- _What you have to do_:
Repeat everything from the first line of the listing below through the line that contains "return copy_thing(CARS[key], m)", exactly. Leave out pictures.
>> START Data
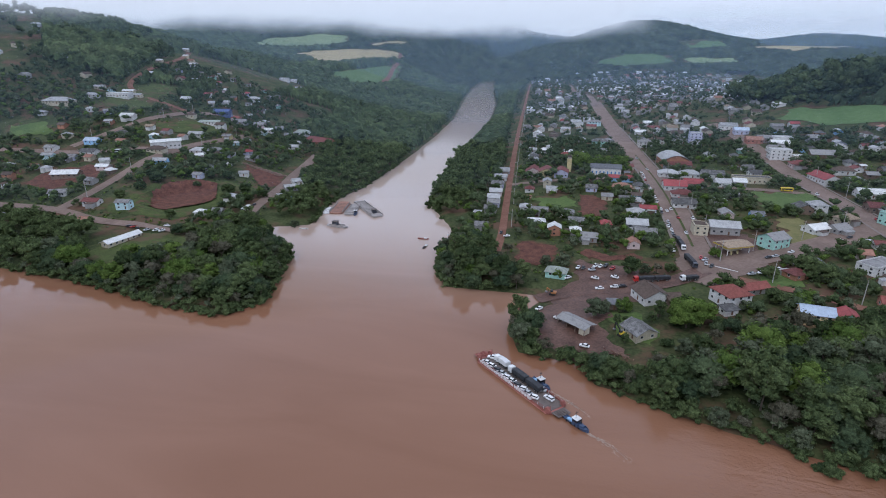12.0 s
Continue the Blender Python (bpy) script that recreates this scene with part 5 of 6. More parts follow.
def car(colour, x, y, yaw, z=None):
    kind = "van" if int(abs(x * 7 + y)) % 3 == 0 else "hatch"
    key = (colour, kind)
    m = Matrix.Translation((x, y, up(x, y) + 0.42 if z is None else z)) @ Matrix.Rotation(radians(yaw), 4, "Z")
    if key not in CARS:
        CARS[key] = car_model(*key)
        CARS[key].matrix_basis = m @ Matrix.Scale(1 / K, 4)
        return CARS[key]
    return copy_thing(CARS[key], m)


def lorry(x, y, yaw, length, cab, load, label, z=None, pieces=1, height_=2.6, name="truck"):
    """A lorry: cab ahead at -x, then one or two trailers, on wheels."""
    root = tagged(new(name), label, "truck", "trucks")
    bm = bmesh.new()
    hull_loop(bm, [(-length / 2, 1.05, 0.7, 2.0), (-length / 2 + 0.15, 1.2, 0.6, 2.9), (-length / 2 + 2.0, 1.2, 0.6, 3.1), (-length / 2 + 2.15, 1.15, 0.6, 3.0)])
    part("cab", bm, cab, root)
    bm = bmesh.new()
    box(bm, -length / 2 - 0.02, -length / 2 + 0.3, -1.0, 1.0, 1.75, 2.6)
    part("windscreen", bm, M_GLASS, root)
    start = -length / 2 + 2.6
    each = (length / 2 - start) / pieces
    for k in range(pieces):
        a, b = start + k * each, start + (k + 1) * each - 0.5
        bm = bmesh.new()
        box(bm, a, b, -1.25, 1.25, 1.15, 1.15 + height_ * 0.72, 0.05)
        # the cover rises a little along the middle
        hull_loop(bm, [(a + 0.05, 1.2, 1.1 + height_ * 0.7, 1.15 + height_ * 0.78), ((a + b) / 2, 1.22, 1.1 + height_ * 0.7, 1.15 + height_ * 0.84), (b - 0.05, 1.2, 1.1 + height_ * 0.7, 1.15 + height_ * 0.78)])
        part("trailer" if pieces > 1 or length > 12 else "load_box", bm, load, root)
        bm = bmesh.new()
        box(bm, a - 0.6, b + 0.1, -0.5, 0.5, 0.8, 1.12)
        part("chassis", bm, M_STEEL, root)
    spots_ = [-length / 2 + 1.2, start + 0.9, start + 2.1] + [length / 2 - 1.4, length / 2 - 2.6]
    if pieces > 1:
        spots_ += [start + each - 1.6, start + each + 1.4]
    wheels(root, [(px, py, 0.5) for px in spots_ for py in (-1.08, 1.08)], TRUCK_WHEEL)
    root.matrix_basis = Matrix.Translation((x, y, up(x, y) + 0.45 if z is None else z)) @ Matrix.Rotation(radians(yaw), 4, "Z") @ Matrix.Scale(1 / K, 4)
    return root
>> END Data
- _Reply to the exercise_:
12.0 s
Continue the Blender Python (bpy) script that recreates this scene with part 5 of 6. More parts follow.
def car(colour, x, y, yaw, z=None):
    kind = "van" if int(abs(x * 7 + y)) % 3 == 0 else "hatch"
    key = (colour, kind)
    m = Matrix.Translation((x, y, up(x, y) + 0.42 if z is None else z)) @ Matrix.Rotation(radians(yaw), 4, "Z")
    if key not in CARS:
        CARS[key] = car_model(*key)
        CARS[key].matrix_basis = m @ Matrix.Scale(1 / K, 4)
        return CARS[key]
    return copy_thing(CARS[key], m)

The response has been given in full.